I've never been anywhere. I grew up in South Brooklyn between Avenues L and M. Lennon and McCartney.
“It's so beautiful,” she said. “There are anal-retentive stacks of thousands of purple cloves of garlic in four or five varieties. Huge bales of sun-blanched corn husks and clear smooth banana leaves rolled out in even piles. Caught some guy with his hand in my back pocket. Piles of wet, brown móle like little towers of fresh shit. Dried fish the size of dragonflies. Wet green catcuses deneedled and raw. Watermelons with red gaping holes of invitation. Deep-fried eggs, fake carnations. Dried tamarinds. Tomatillos in light green husks. Tomatoes in rows like red, plastic teeth. Granadas. Mamey.”
“What else? ” I asked.
“El Aquario Fantastico del Mundo del Mar—which turned out to be a collection of fish tanks on the thirty-eighth floor of the Latino-Americano Building.”
“Troy,” I said. “I feel so close to you and I know you feel close to me.”
All night we rolled around with animals underneath our lips. Troy had a snake wrapped around her teeth and I had a big rat, in honor of Rita, caught passively between my molars. That day purple petals fell from the trees every time a light breeze blew.

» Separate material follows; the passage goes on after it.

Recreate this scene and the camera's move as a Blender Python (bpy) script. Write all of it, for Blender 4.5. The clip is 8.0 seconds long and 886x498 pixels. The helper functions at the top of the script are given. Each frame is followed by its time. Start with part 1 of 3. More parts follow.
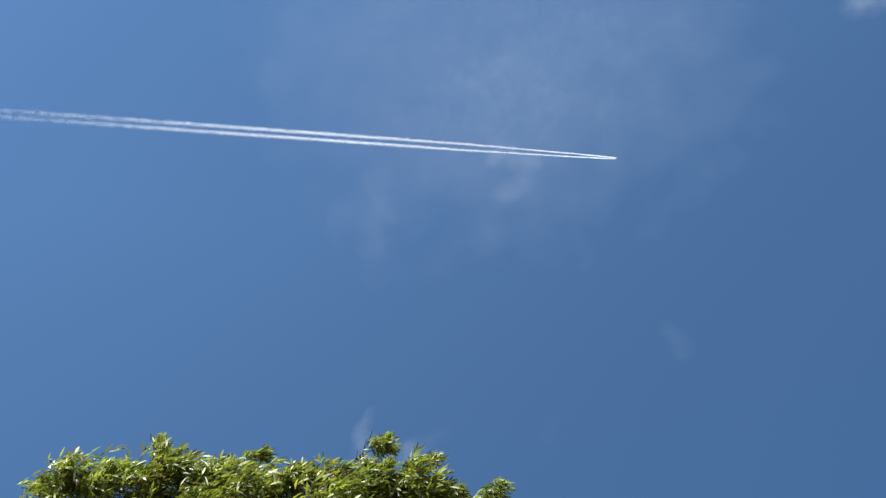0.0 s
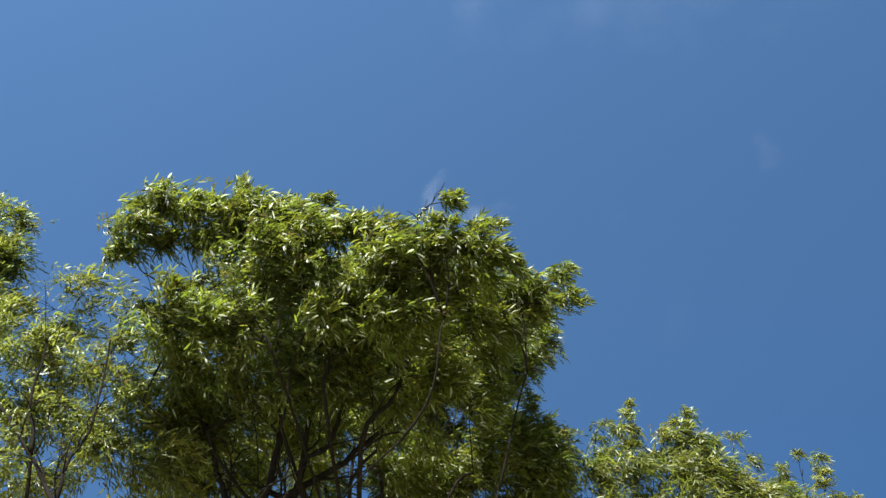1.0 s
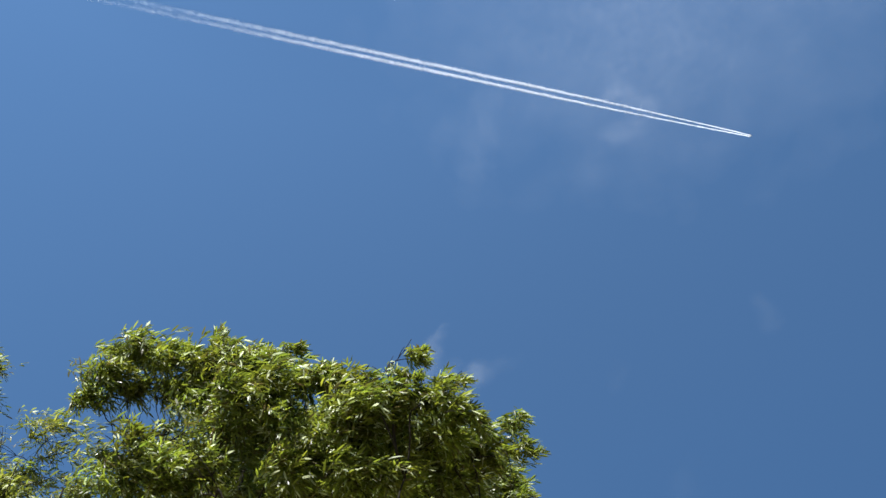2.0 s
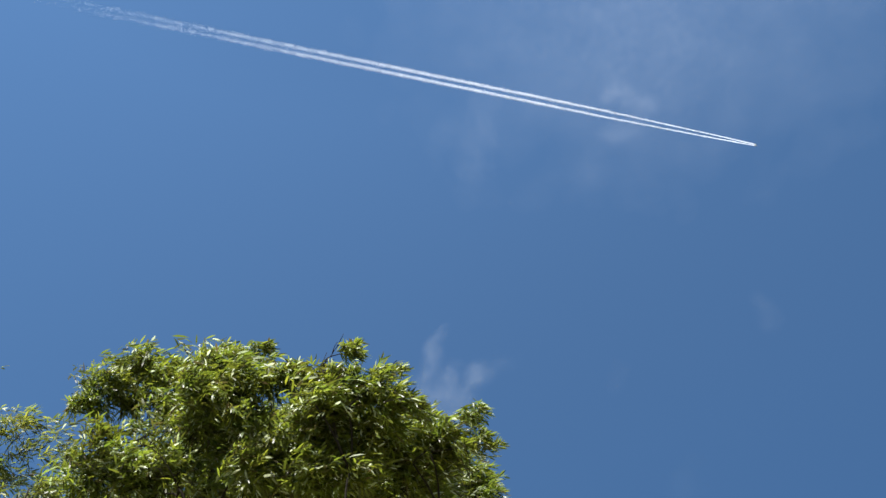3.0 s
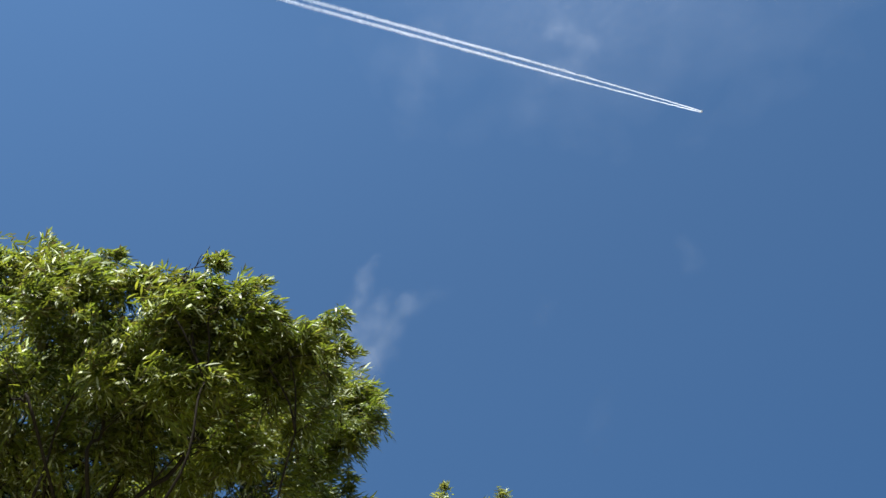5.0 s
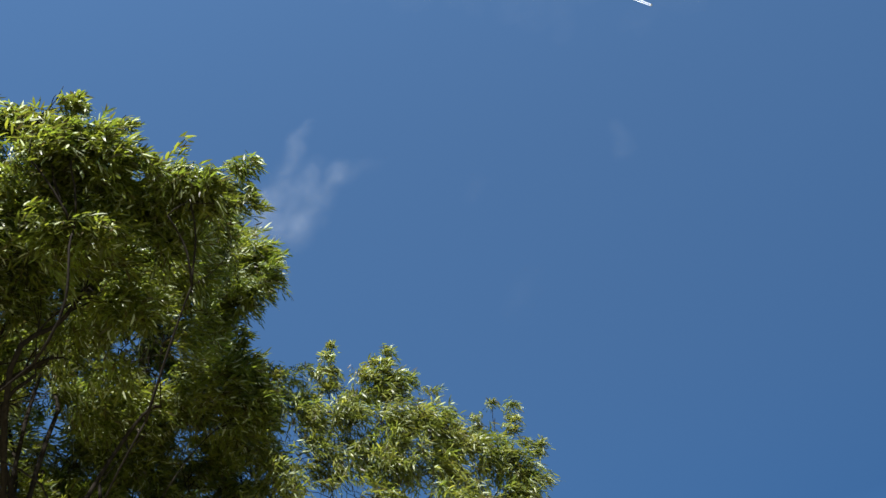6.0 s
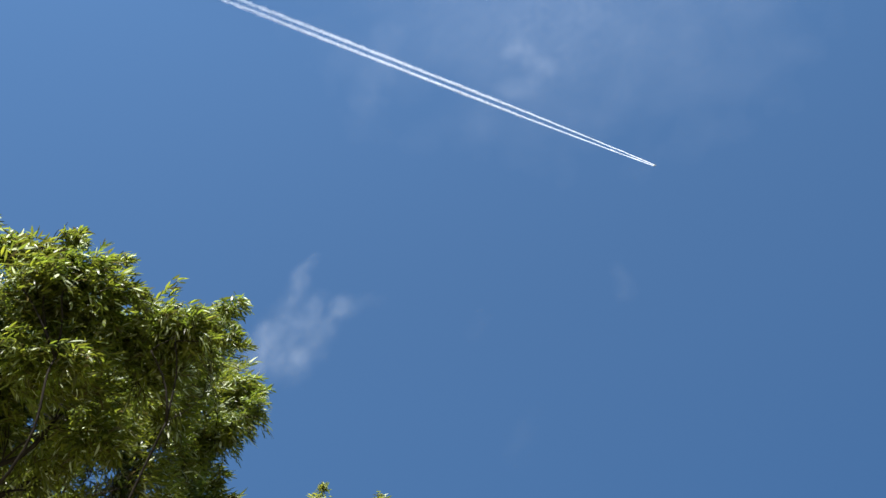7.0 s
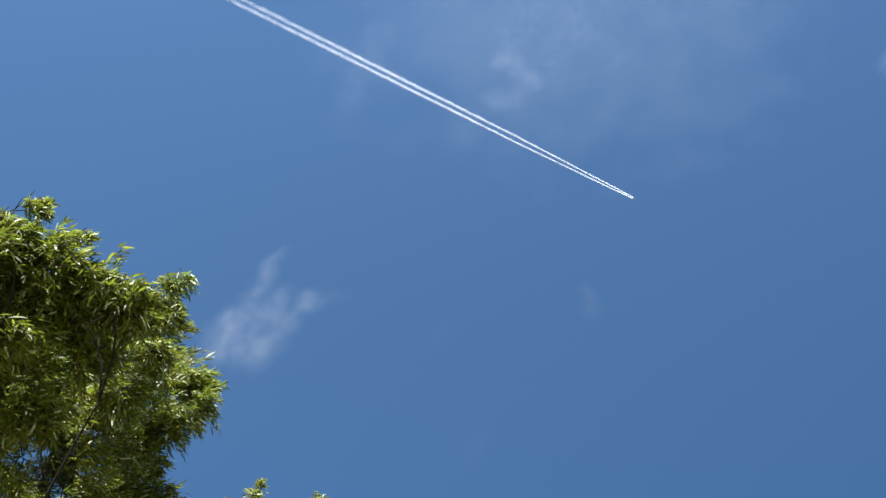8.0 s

“Ate tortillas soaked in red chilis with sour cream,” she said. “White cheese.”
Chapter Thirty-eight
(In which Killer sees the beautiful people)
 
A few things have gone on since then. Occasionally Troy realizes one or more of her life's goals and I am peacefully happy each time. Purely happy where your facial muscles relax and the mirror loses your years. She is kind to me and loving to me, but still looking back. I try to quell my jealousy. She keeps working at the wedding cake factory. I water plants. The rhythm of work. How hard it is to make a living. I'm not some middle-management wannabe. That's not the life for me. One great thing about work, afterwards I'm too tired to be anxious. I knew two girls named Expression and Order. They were a perfect match. They met, fell in love, and helped each other for the rest of their lives. Their home together was comfortable and warm.
One night we went to a party and both knew for unspoken certain that Anita would be there. I watched Troy put on the vest Anita gave her. I saw how much she still wanted to please her. She wore her gift on her chest like a blazing welcome sign. I became very quiet. Wait. When the day comes that too will pass. I will be filled either with rage or with joy. But until that moment I can't imagine which.
Leidenschaff, die Leiden Schafft
. That suffering which passion creates.
“Troy?” I said in bed last night. “How do you think you're going to die? ”
“Oh, I don't know,” she said. “Probably like Sam Cooke. You know, running naked through a hotel lobby chasing a white woman. Hey you, what do you want? ”
“I want you to bind me,” I said. “Gag me, blindfold me, beat me, fuck me, and then I want you to kiss me.”
The next morning I walked to Rita's house so that we could go over to the hospital together. My eyes were wide open—the whole city was a poem. There were young beautiful people everywhere drinking coffee. They're not THE BEAUTIFUL PEOPLE. They're lovely.